Its brightness — blue-grey colour, which is due to the starlight reflected by it — is also found to be consistent with a wide range of dust compositions including rocky silicates such as those found in the Kuiper belt.
This is absolutely the closest example we have of a young Kuiper belt.
HD 115600 is one member of a group of youthful stars 10-to-20-million-year-old called the Scorpius-Centaurus OB Association, a group of up to 6,000 other massive stars, its resemble the group of stars in which our sun was born.

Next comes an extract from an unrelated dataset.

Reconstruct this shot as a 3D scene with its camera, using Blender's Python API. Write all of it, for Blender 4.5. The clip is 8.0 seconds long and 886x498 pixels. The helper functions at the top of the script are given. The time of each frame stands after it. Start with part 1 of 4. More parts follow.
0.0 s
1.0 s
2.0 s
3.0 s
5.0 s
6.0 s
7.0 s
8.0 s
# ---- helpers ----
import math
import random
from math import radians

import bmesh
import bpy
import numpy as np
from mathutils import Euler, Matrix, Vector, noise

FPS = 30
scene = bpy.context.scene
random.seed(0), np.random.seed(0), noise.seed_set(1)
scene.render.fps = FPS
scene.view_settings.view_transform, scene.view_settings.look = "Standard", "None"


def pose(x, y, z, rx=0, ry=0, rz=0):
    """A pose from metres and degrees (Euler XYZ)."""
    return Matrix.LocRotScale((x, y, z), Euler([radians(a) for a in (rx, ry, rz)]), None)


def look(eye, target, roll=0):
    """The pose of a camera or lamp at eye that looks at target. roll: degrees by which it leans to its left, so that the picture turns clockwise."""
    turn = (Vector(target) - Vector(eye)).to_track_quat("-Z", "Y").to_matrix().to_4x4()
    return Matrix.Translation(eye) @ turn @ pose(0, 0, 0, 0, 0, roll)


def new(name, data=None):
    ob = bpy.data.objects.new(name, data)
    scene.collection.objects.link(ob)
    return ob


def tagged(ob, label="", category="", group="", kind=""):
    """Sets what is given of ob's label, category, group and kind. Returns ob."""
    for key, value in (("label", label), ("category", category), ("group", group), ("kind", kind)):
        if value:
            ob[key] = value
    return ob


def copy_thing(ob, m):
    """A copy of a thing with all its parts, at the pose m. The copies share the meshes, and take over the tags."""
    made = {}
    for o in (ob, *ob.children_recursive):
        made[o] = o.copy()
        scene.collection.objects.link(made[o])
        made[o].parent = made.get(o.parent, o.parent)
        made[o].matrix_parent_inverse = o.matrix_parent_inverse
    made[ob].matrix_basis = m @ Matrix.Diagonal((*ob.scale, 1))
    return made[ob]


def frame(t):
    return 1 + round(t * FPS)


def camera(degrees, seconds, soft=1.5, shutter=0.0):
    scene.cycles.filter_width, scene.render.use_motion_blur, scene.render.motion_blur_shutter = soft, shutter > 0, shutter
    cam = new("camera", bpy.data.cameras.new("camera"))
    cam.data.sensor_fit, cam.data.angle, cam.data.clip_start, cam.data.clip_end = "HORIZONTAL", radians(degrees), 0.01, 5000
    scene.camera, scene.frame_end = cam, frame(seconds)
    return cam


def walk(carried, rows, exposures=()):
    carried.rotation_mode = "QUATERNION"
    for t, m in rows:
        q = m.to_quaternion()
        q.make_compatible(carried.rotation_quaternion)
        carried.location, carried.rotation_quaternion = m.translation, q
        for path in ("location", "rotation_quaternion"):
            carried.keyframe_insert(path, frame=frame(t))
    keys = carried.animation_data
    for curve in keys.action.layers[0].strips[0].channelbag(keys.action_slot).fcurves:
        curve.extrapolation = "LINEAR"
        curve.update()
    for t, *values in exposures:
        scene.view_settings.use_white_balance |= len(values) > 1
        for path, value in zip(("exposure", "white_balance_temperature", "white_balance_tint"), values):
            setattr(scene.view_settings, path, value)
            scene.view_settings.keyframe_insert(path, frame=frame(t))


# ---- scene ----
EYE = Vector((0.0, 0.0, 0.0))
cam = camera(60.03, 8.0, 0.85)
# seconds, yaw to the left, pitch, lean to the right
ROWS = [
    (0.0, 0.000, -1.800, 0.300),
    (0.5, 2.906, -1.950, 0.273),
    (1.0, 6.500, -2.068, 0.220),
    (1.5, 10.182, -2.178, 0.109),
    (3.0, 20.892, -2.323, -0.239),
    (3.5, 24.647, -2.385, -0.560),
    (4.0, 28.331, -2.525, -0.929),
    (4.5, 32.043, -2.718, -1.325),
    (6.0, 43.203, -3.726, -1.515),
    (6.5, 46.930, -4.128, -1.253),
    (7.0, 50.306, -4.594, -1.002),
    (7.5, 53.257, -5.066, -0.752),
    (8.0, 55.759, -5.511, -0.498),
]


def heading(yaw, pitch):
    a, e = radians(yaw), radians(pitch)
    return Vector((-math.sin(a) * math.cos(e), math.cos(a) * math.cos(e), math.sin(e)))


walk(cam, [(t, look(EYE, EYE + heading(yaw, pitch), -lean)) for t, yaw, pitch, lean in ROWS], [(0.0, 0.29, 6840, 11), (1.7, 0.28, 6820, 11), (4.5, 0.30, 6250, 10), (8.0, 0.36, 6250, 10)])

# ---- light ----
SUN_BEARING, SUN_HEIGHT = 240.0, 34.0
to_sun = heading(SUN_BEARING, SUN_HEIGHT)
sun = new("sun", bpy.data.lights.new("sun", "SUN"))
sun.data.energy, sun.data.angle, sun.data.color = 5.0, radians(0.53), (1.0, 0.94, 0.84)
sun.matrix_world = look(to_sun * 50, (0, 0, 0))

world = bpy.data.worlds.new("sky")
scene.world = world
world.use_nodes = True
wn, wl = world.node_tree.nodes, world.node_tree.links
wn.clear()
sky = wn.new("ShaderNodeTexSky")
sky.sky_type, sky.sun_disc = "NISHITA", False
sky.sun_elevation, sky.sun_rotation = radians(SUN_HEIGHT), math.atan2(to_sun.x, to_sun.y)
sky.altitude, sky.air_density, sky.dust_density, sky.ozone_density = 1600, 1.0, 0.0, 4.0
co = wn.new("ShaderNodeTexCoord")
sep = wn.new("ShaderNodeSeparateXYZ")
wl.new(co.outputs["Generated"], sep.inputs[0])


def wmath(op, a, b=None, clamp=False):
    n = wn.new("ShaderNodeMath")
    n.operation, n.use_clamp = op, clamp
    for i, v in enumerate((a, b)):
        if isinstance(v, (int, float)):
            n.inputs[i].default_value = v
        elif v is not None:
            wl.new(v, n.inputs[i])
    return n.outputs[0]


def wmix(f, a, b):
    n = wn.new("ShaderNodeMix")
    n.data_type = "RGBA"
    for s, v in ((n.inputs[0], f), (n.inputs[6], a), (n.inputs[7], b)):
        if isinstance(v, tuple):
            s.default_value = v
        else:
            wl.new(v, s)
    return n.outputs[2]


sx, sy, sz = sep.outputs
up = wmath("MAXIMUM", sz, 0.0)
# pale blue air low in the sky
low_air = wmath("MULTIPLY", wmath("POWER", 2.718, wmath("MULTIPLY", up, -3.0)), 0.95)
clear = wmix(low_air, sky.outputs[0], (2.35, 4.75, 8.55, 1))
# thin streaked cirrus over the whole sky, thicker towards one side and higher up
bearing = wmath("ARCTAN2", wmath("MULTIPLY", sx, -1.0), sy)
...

The disc isn’t perfectly centered on the star, which suggests the presence of one or more unseen planets, the lurking planet could be as massive as Jupiter. Using models of how planets shape a debris disc, scientists have found that the planets there might be more ‘eccentric’ versions of the giant planets in the outer solar system.
The discovery of a near-twin of the Kuiper Belt provides direct evidence that the planetary birth environment of the solar system may not be uncommon.
Said Dr. Nikku Madhusudhan ~ co-author of the study.
The discovery represents the initial steps towards finding planetary system architectures similar to the solar system.
Madhusudhan told The Huffington Post in an email.
For example, we don’t know of any exoplanetary system with exactly the same architecture as our solar system, i.e. all the planets and the Kuiper Belt. But, in this case at least we have found the Kuiper Belt-analogue representative of the outer solar system.
Current theory on the formation of our Solar System holds that it originated within a giant molecular cloud of hydrogen 4.6 billion years ago, in which clumps of denser material formed. One of these clumps, rotating and collapsing under its own gravitation, formed a flattened spinning disc known as the Solar Nebula. The sun formed at the hot and dense centre of this disc, while the planets grew by accretion in the cooler outer regions. The Kuiper Belt is believed to be made up of the remnants of this process, so there is a possibility that once the new system develops, it may look remarkably similar to our Solar System.
To be able to directly image planetary birth environments around other stars at orbital distances comparable to the solar system is a major advancement.
Added Dr. Madhusudhan.
This discovery has been made possible thanks to the new generation of extreme adaptive-optics systems, such as those used on the GPI, in which the optics actively correct – in real time – for the distortion caused by effects such as atmospheric turbulence. This results in images with reduced glare and higher levels of sharpness than were previously possible at the same wavelengths.